FEDERAL LIBERAL LEADER Bob Rae’s citation of William Shakespeare was an indirect invocation also of a commonplace political euphemism — the putting aside of personal ambition “to spend more time with the family.” Announcing his decision yesterday not to run for permanent leadership, he produced the closing lines of Sonnet 25:
Then happy I, that love and am beloved/Where I may not remove nor be removed.
In my three decades and more parsing the grammar of electoral politics, I’ve yet to encounter a more political politician than Bob Rae. Every step of his early life seems in retrospect to have been toward the very thing he now declines. Born in Ottawa, in 1948, he was the son of an ambassador, working a Summer as a Parliament guide. At the University of Toronto he became involved in student politics, later attending Oxford (Balliol) and again U of T (Law School), briefly practicing labour law before running first as a Federal NDP candidate (in 1978) and afterward as a Provincial NDP candidate.

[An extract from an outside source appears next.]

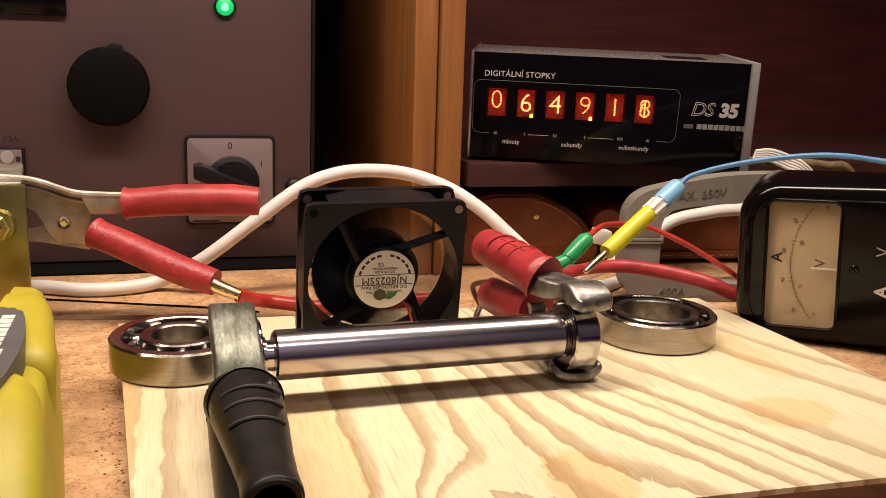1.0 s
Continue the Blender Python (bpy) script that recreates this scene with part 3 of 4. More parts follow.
for a, lean in ((126, 16), (36, 34), (220, 22), (306, 24)):
    a0, a1 = radians(a + lean), radians(a)
    p0 = (0.0155 * math.cos(a0), 0.0025, 0.04 + 0.0155 * math.sin(a0))
    p1 = (0.0385 * math.cos(a1), 0.0025, 0.04 + 0.0385 * math.sin(a1))
    part("strut", sweep([p0, p1], 0.0023, 4, 1, smooth_path=False, flat=0.9, up=(0, 1, 0)), FAN_BLACK, fan)
for sx in (-1, 1):
    for sz in (-1, 1):
        for y in (-0.0004, 0.0204):
            part("screw_hole_rim", lathe([(0.0021, 0), (0.0030, 0), (0.0030, 0.0006), (0.0021, 0.0006)], 20, True, m=pose(sx * 0.0357, y, 0.04 + sz * 0.0357, -90)), FAN_BLACK, fan)
            part("screw_hole", lathe([(0, 0), (0.0021, 0), (0.0021, 0.0003), (0, 0.0003)], 16, m=pose(sx * 0.0357, y - 0.0001, 0.04 + sz * 0.0357, -90)), SATIN if (sz > 0 and (sx > 0 or y > 0.01)) else MATTE, fan)
part("motor_plate", lathe([(0, 0.0055), (0.0168, 0.0055), (0.0168, 0.001), (0.0160, 0), (0, 0)], 60, m=pose(0, 0, 0.04, -90)), FAN_BLACK, fan)
rotor = part("rotor_hub", lathe([(0, 0.006), (0.0188, 0.006), (0.0192, 0.007), (0.0192, 0.022), (0.0180, 0.0235), (0, 0.0235)], 60, m=pose(0, 0, 0, -90)), FAN_BLACK, fan, "spinning black rotor", m=pose(0, 0, 0.04))
for i in range(7):
    secs = []
    for r in (0.0185, 0.024, 0.030, 0.0366):
        a = radians(150 + 360 / 7 * i + (r - 0.0185) * 700)
        wide, tip = radians(23), -0.0092
        ring = []
        for sgn, th in ((-1, 0.0005), (1, 0.0005), (1, -0.0005), (-1, -0.0005)):
            b = a + sgn * wide
            ring.append((r * math.cos(b), 0.0148 + sgn * tip + th, r * math.sin(b)))
        secs.append(ring)
    part("blade", loft(secs), FAN_BLACK, rotor)
# raised webs that join the two flanges
for rz in (0, 90, 180, 270):
    web = [(-0.027, 0.0375), (-0.016, 0.0398), (0.016, 0.0398), (0.027, 0.0375)]
    secs = [[(x, y, z) for x, z in web] for y in (0.0040, 0.0210)]
    part("duct_web", loft(secs, m=MID @ pose(0, 0, 0, 0, rz)), FAN_BLACK, fan)
disc = part("label_sticker", lathe([(0, -0.0003), (0.0154, -0.0003), (0.0154, 0.0002), (0, 0.0002)], 60, m=pose(0, 0, 0.04, -90)), LABEL, fan, "round cream paper label printed upside down")
UP = pose(0, -0.0004, 0.04) @ FRONT @ pose(0, 0, 0, 0, 0, 180)


def on_label(x, y):
    return UP @ Matrix.Translation((x, y, 0))


part("model_text", text("NJ8025SM", 0.0052, on_label(0, 0.0003), spacing=1.05), INK, disc)
part("print_line", text("DC BRUSHLESS FAN", 0.0024, on_label(0, 0.0040), spacing=1.1), INK, disc)
part("print_line", text("Low Noise Long Life Time", 0.0017, on_label(0, 0.0066)), INK, disc)
part("print_line", text("DC 12V 0.15A", 0.0017, on_label(0, -0.0042)), INK, disc)
part("print_line", text("MADE IN CHINA", 0.0017, on_label(0, -0.0060)), INK, disc)
part("mark", text("CE", 0.0026, on_label(0.0022, -0.0082)), INK, disc)
for z in (0.0027, -0.0026):
    w = math.sqrt(0.0152 ** 2 - z * z)
    part("rule", box(-w, w, -0.0005, -0.0003, 0.04 - z - 0.00012, 0.04 - z + 0.00012), INK, disc)
for i in range(11):
    if i == 5:
        continue
    a = radians(18 + 14.4 * i)
    part("print_bar", box(-0.0011, 0.0011, -0.0005, -0.0003, -0.0006, 0.0006, m=pose(0.0130 * math.cos(a), 0, 0.04 + 0.0130 * math.sin(a), 0, 90 - math.degrees(a))), INK, disc)
part("leaf_print", plate([(-0.0005, -0.0098), (0.0030, -0.0108), (0.0055, -0.0092), (0.0075, -0.0060), (0.0050, -0.0072), (0.0020, -0.0070)], 0, 0.0002, m=pose(0, -0.0003, 0.04) @ FRONT), LEAF, disc)
part("leaf_print", plate([(-0.0045, -0.0100), (-0.0020, -0.0112), (0.0015, -0.0095), (0.0005, -0.0065), (-0.0015, -0.0050), (-0.0040, -0.0058), (-0.0055, -0.0080)], 0.0001, 0.0003, m=pose(0, -0.0003, 0.04) @ FRONT), BROWN_PRINT, disc)
for k, mtl in enumerate((RED_WIRE, BLACK)):
    part("lead", sweep([(0.006 + 0.002 * k, 0.0045, 0.026), (0.0115 + 0.002 * k, 0.001, 0.026), (0.015 + 0.002 * k, -0.001, 0.017), (0.017 + 0.002 * k, 0.001, 0.004), (0.018 + 0.002 * k, 0.012, 0.0022)], 0.0008, 8), mtl, fan)
part("lead", sweep([(-0.0185, 0.030, 0.050), (-0.0180, 0.030, 0.061), (-0.0150, 0.030, 0.0635), (-0.0110, 0.030, 0.060), (-0.008, 0.032, 0.050)], 0.0014, 8), RED_WIRE, fan)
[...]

Not only political, but bookish as well, he no doubt gave a good measure of thought to his choice of literary allusion. This is, after all, the same man who chastized Mike Harris in a 1996 memoir — “From Protest to Power” — via a discussion of the conservative writer Edmund Burke. Rae had his taste of power but was unseated while unsated, and the opening lines of Sonnet 25 fittingly register a keen and apropos awareness of bitter fortune:
Let those who are in favour with their stars/Of public honour and proud titles boast/Whilst I, whom fortune of such triumph bars/Unlook’d for joy in that I honour most.

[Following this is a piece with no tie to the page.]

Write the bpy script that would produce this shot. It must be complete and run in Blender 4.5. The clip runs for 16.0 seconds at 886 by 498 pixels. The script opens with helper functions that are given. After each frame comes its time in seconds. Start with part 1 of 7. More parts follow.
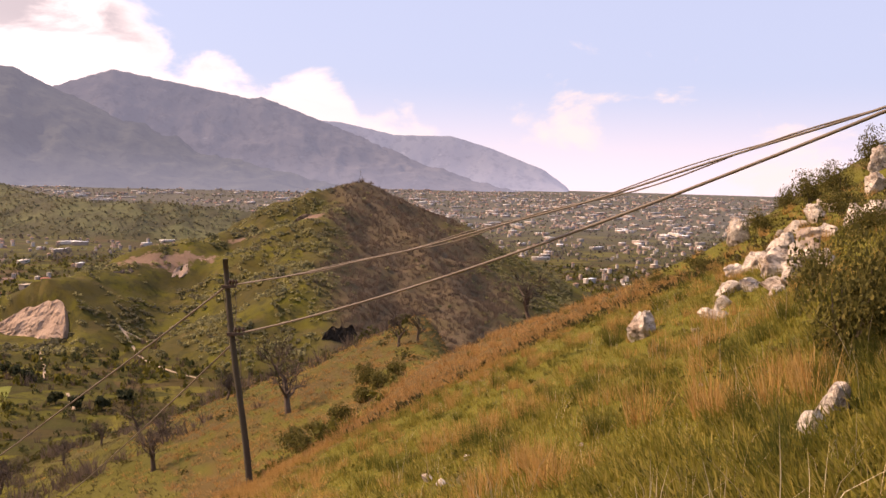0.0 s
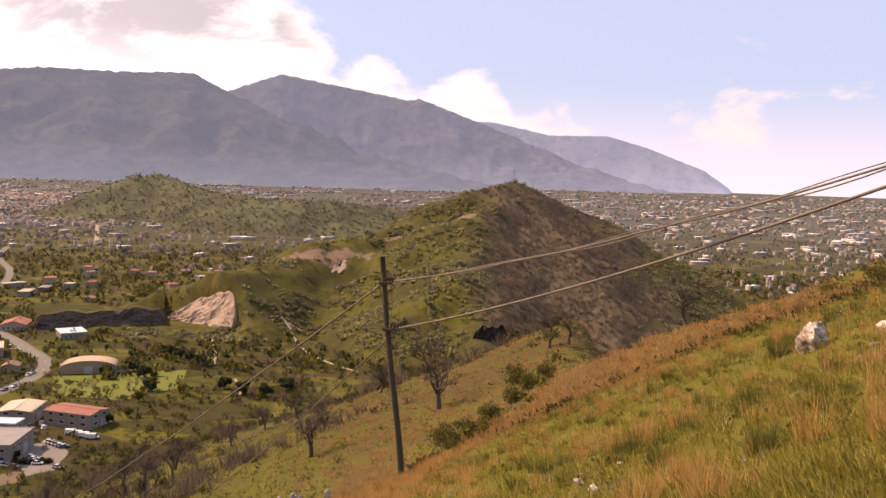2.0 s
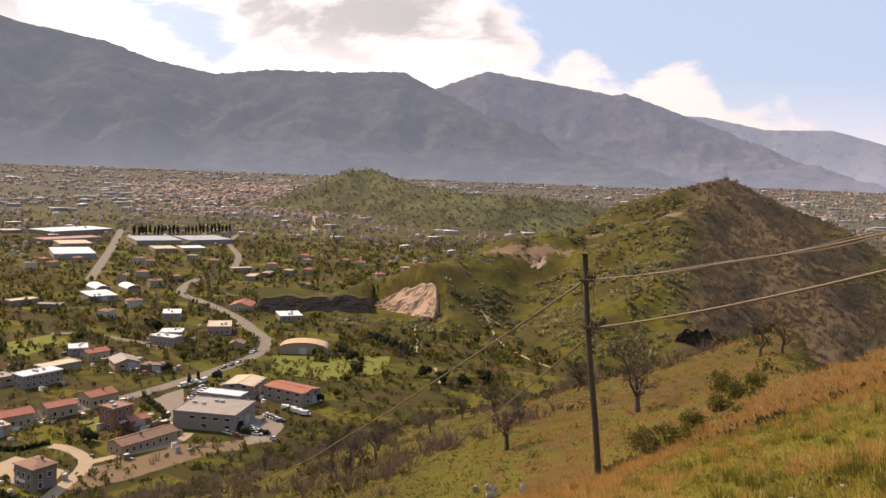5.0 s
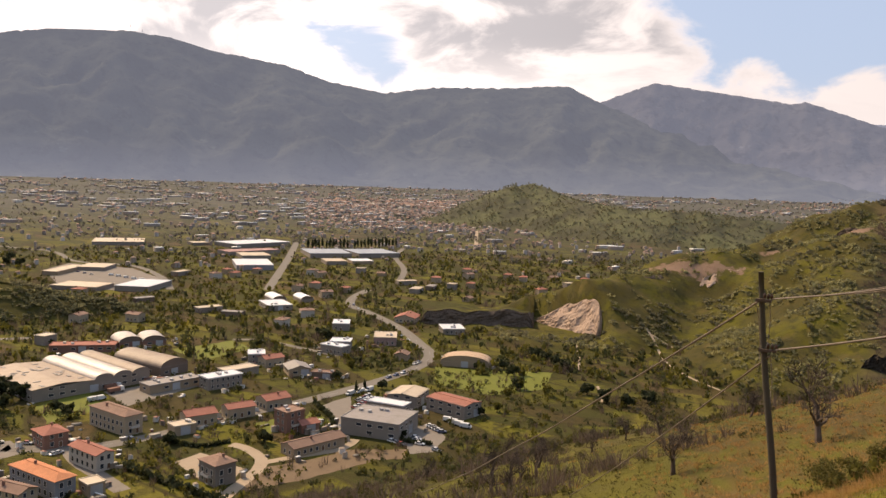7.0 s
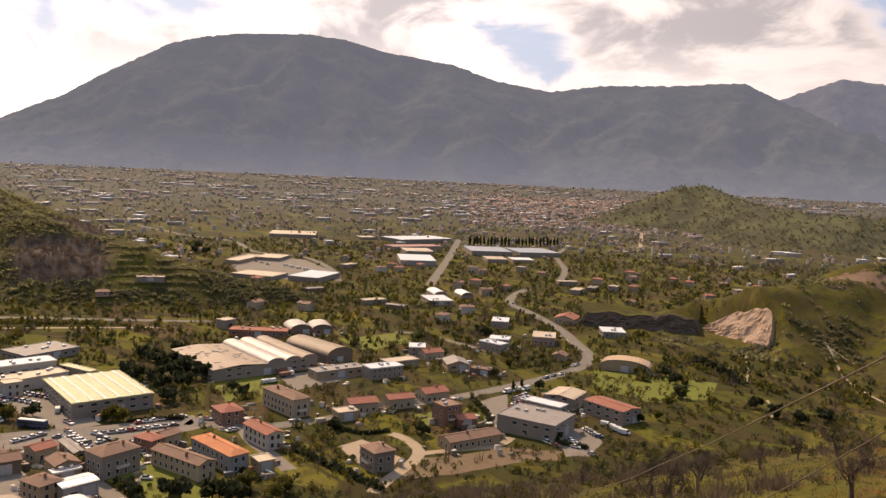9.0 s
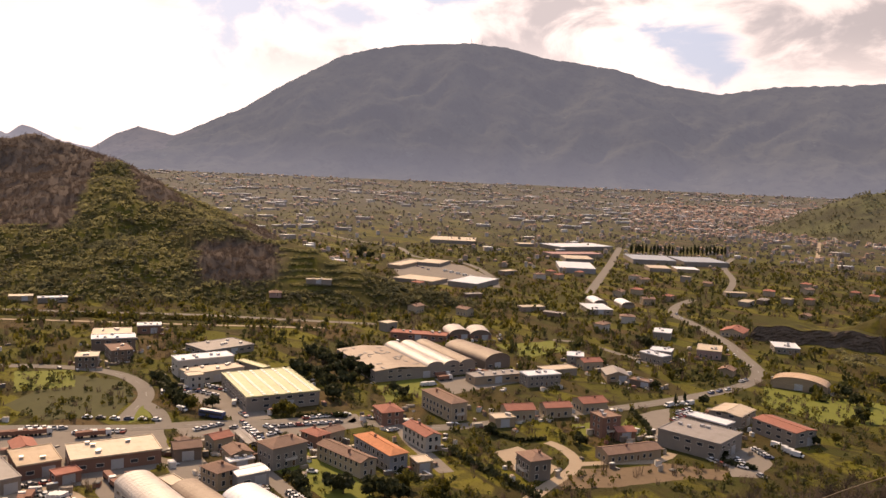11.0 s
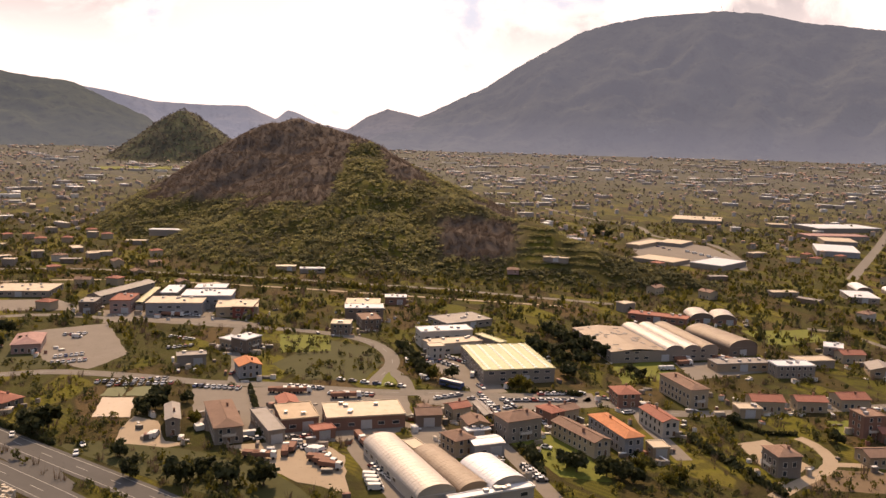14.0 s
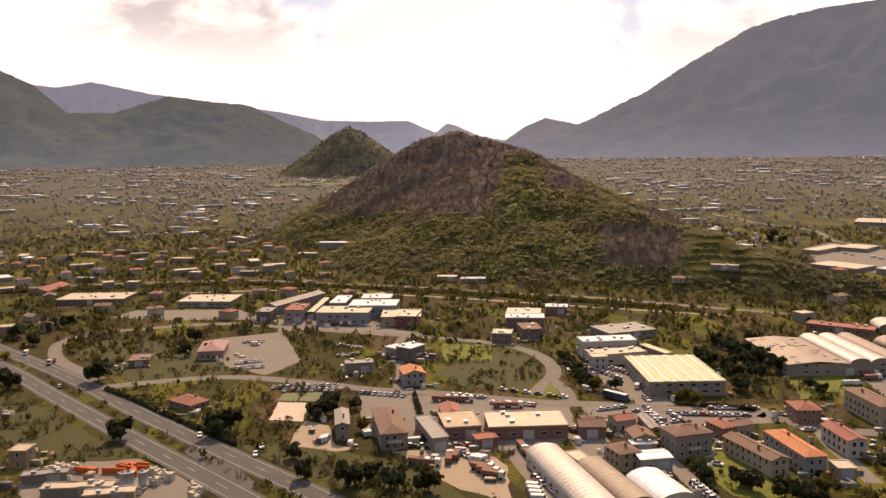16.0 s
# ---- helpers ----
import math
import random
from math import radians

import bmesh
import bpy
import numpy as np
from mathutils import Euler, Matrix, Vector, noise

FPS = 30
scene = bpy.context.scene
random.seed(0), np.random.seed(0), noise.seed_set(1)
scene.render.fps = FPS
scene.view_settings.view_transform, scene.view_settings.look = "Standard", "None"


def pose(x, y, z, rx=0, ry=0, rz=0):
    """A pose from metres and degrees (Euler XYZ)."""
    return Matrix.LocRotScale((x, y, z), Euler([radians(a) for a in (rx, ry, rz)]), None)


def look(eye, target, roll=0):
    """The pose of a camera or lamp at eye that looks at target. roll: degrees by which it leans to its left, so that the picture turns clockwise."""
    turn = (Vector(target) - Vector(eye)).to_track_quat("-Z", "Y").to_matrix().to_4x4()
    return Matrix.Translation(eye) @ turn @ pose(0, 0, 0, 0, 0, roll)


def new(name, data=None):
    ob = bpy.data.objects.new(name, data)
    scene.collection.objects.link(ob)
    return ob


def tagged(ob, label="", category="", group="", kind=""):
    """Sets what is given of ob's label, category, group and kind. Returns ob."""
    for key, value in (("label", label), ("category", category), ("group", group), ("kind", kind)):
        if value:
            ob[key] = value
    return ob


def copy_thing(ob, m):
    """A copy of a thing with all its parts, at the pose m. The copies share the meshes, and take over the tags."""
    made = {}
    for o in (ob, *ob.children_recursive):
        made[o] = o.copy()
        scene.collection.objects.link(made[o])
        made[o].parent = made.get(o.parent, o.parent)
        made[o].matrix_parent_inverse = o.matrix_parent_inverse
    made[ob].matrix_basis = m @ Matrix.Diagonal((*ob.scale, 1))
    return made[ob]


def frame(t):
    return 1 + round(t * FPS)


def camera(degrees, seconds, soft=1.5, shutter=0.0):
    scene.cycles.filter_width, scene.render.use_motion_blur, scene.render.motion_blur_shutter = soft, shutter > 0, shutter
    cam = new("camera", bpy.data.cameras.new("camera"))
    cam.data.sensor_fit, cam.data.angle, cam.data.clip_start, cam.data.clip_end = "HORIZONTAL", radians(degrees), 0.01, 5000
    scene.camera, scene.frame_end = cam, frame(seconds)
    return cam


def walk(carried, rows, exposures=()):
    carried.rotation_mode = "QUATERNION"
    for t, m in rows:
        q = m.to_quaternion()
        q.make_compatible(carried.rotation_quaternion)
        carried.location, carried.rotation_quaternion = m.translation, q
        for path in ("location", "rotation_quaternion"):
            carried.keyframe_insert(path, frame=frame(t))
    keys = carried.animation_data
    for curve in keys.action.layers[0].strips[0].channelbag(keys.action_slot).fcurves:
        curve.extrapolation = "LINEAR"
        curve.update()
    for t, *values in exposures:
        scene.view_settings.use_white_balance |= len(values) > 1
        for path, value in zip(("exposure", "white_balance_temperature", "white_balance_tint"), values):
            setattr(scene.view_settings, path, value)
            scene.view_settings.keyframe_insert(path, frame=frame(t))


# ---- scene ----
# the camera: a person standing on the hillside who turns to the left, the phone held at half an arm's length
cam = camera(56.25, 16.0, soft=1.45)
ROWS = [
    (0.0, -0.00, 0.00, 110.00, 85.57, -1.65, 0.13),
    (0.5, -0.02, -0.00, 110.00, 85.66, -1.73, 3.46),
    (1.0, -0.03, -0.00, 110.00, 84.87, -1.72, 6.68),
    (1.5, -0.05, -0.00, 110.00, 85.27, -1.85, 9.19),
    (2.0, -0.05, -0.01, 110.00, 85.27, -1.99, 10.67),
    (2.5, -0.07, -0.01, 110.00, 85.22, -1.96, 12.85),
    (3.0, -0.08, -0.01, 110.00, 84.98, -1.87, 15.75),
    (3.5, -0.09, -0.01, 110.00, 84.88, -1.67, 16.95),
    (4.0, -0.10, -0.02, 110.00, 84.68, -2.02, 19.26),
    (6.5, -0.16, -0.05, 110.00, 84.87, -1.95, 32.68),
    (7.0, -0.17, -0.06, 110.00, 85.08, -1.93, 35.71),
    (7.5, -0.19, -0.07, 110.00, 85.11, -2.26, 38.84),
    (8.0, -0.20, -0.08, 110.00, 85.01, -2.47, 41.95),
    (8.5, -0.21, -0.09, 110.00, 84.54, -2.46, 44.70),
    (9.0, -0.22, -0.09, 110.00, 84.56, -2.63, 46.92),
    (11.5, -0.26, -0.15, 110.00, 84.10, -2.28, 61.03),
    (12.0, -0.27, -0.17, 110.00, 83.33, -2.26, 64.06),
    (12.5, -0.27, -0.18, 110.00, 82.67, -2.02, 66.58),
    (13.0, -0.28, -0.19, 110.00, 83.30, -1.67, 69.27),
    (13.5, -0.29, -0.21, 110.00, 83.05, -1.35, 72.05),
    (14.0, -0.29, -0.22, 110.00, 82.51, -1.45, 74.19),
    (14.5, -0.29, -0.23, 110.00, 82.83, -1.04, 76.50),
    (15.0, -0.29, -0.24, 110.00, 83.22, -0.52, 79.29),
    (15.5, -0.30, -0.26, 110.00, 83.43, 0.04, 81.92),
    (16.0, -0.30, -0.27, 110.00, 83.11, 0.73, 85.00),
]
EXPOSURES = [(0.0, 0.46, 7250, 35), (2.5, 0.46, 7200, 31), (4.0, 0.42, 7050, 25), (7.0, 0.21, 7000, 20), (9.0, 0.09, 7300, 24), (12.5, 0.12, 7700, 29), (16.0, 0.08, 7650, 27)]
walk(cam, [(t, pose(x, y, z, rx, ry, rz)) for t, x, y, z, rx, ry, rz in ROWS], EXPOSURES)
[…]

Lurking in the background of this early installment of the Shakespearean sonnet cycle is the poet’s looming rival — and here as well there is a parallel to be drawn by Mr. Rae. His rival is a younger man with a famous name, a recent and surprising boxing victory, and a successful Twitter account. The core irony of Shakespeare’s sonnet cycle, perhaps even the organizing principle, is the assertion that enduring love surpasses the temporary business of ambition and fame. The irony subsists in the fact that we encounter this notion in works celebrated for their genius across cultures and across centuries. Shakespeare bore no illusions concerning that which impels men toward glory. Love is not at the top of that list.

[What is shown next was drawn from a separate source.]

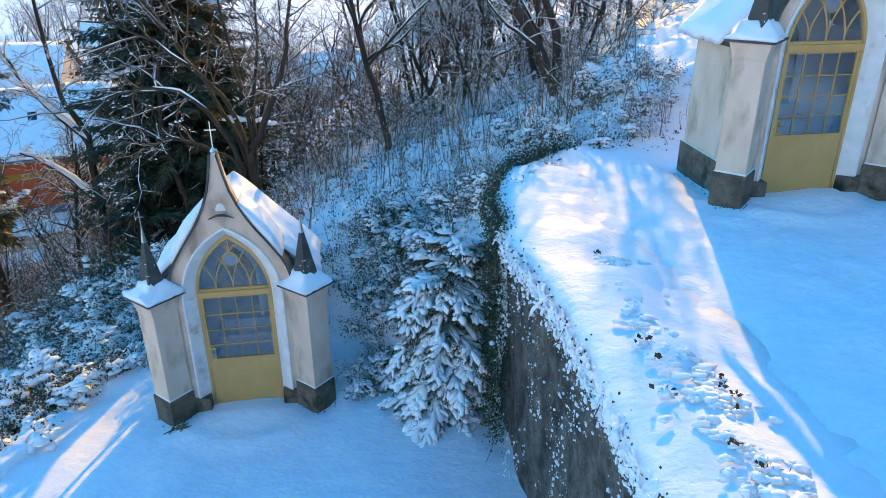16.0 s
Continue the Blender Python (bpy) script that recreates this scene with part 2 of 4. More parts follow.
def thing(name, m, label, category, group="", kind=""):
    ob = new(name)
    ob.empty_display_size = 0.2
    ob.matrix_basis = m
    return tagged(ob, label, category, group, kind)


def interp(x, xs, ys):
    return float(np.interp(x, xs, ys))


def sstep(a, b, x):
    t = min(1.0, max(0.0, (x - a) / (b - a)))
    return t * t * (3 - 2 * t)


# ---------------------------------------------------------------- lie of the land
CHAPELS = ((-2.464, 10.705, -7.976, 7.4), (7.423, 10.308, -4.426, 7.24), (16.340, 10.026, -0.137, 7.98), (25.409, 9.801, 3.834, 6.5))
FLOOR = (-7.93, -4.38, -0.10, 3.87, 7.9)
EDGES = (
    ((-14, 4.67, 6, 7.1, 8.1, 9, 10, 11.2, 12.06, 12.6, 13.3), (3.9, 2.93, 2.67, 2.4, 2.2, 2.26, 2.5, 3.15, 4.07, 5.5, 8.0)),
    ((-14, 5.8, 6.7, 7.85, 9.5, 10.9, 11.55, 12.2), (12.6, 12.14, 12.14, 12.2, 12.8, 13.5, 14.4, 16.2)),
    ((-14, 3.3, 4.35, 5.6, 6.8, 8, 9.7, 11.2, 12.2, 12.8, 13.3), (22.4, 21.4, 21.33, 21.2, 21.04, 20.75, 20.67, 21.1, 22.0, 23.0, 25.0)),
    ((-14, 8, 10, 11.2, 12.5), (31.2, 30.0, 30.0, 30.5, 33.0)),
)
FEET = (
    ((9.5, 10.6, 11.5, 12.3, 13.3), (2.3, 2.2, 1.2, 0.0, -1.5)),
    ((7.6, 7.9, 8.3, 9, 9.6, 10.8, 12.2), (12.2, 12.1, 11.7, 10.8, 10.0, 9.3, 9.2)),
    ((9.8, 10.4, 11.2, 12, 13.3), (20.6, 19.9, 18.9, 18.2, 17.0)),
    ((9.8, 10.5, 12, 13.3), (30, 29.3, 28, 27)),
)
NAT_X = (-60, -9, -6, -3.5, -1.6, 4, 7, 10.5, 15, 18.7, 21.5, 26, 32, 45, 90, 300)
NAT_Z = (-10.0, -10.0, -9.4, -8.3, -7.5, -5.0, -3.6, -1.5, 0.7, 2.3, 3.4, 5.4, 8.3, 14, 30, 60)


def natural(x, y):
    xs = x - 0.25 * max(0.0, min(y, 70) - 17) - 0.5 * max(0.0, -14 - y)
    return interp(xs, NAT_X, NAT_Z)


def terraced(x, y, shift=0.0):
    yy = min(y, 13.3)
    k = 0
    for i, (ey, ex) in enumerate(EDGES):
        if x > interp(yy, ey, ex) + shift + (0.2 if i == 2 else 0.0):
            k = i + 1
    z = FLOOR[k]
    if k < 4:
        fy, fx = FEET[k]
        if y > fy[0]:
            e, f = interp(yy, *EDGES[k]) + shift, interp(yy, fy, fx)
            if x > f and e > f + 0.05:
                z += (FLOOR[k + 1] - FLOOR[k]) * sstep(-0.25, 1.0, (x - f) / (e - f)) * sstep(0, 0.8, y - fy[0] + 0.2)
    if k == 0:
        z = -7.93 + (natural(x, y) + 7.93) * sstep(0.0, 2.6, (-5.2 - 0.55 * (y - 13.9) * -0.9 - x) * 1.0) if x < -4 else z
    return z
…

None of this, I think, is lost on the former Premier of Ontario. I suspect, as he looks back over his recent and mostly thankless work of keeping the bootless Liberals in the media spotlight, he sees himself in these lines too: “The painful warrior famoused for fight,/After a thousand victories once foiled,/Is from the book of honour razed quite,/And all the rest forgot for which he toiled.” Among the most disliked of contemporary Canadian politicians, he governed during the slaughterhouse years which brought down the senior Bush’s presidency and Brian Mulroney’s Progressive Conservatives and many others. He was both ambitious and foolish enough to attempt a comeback. But fortune had other plans.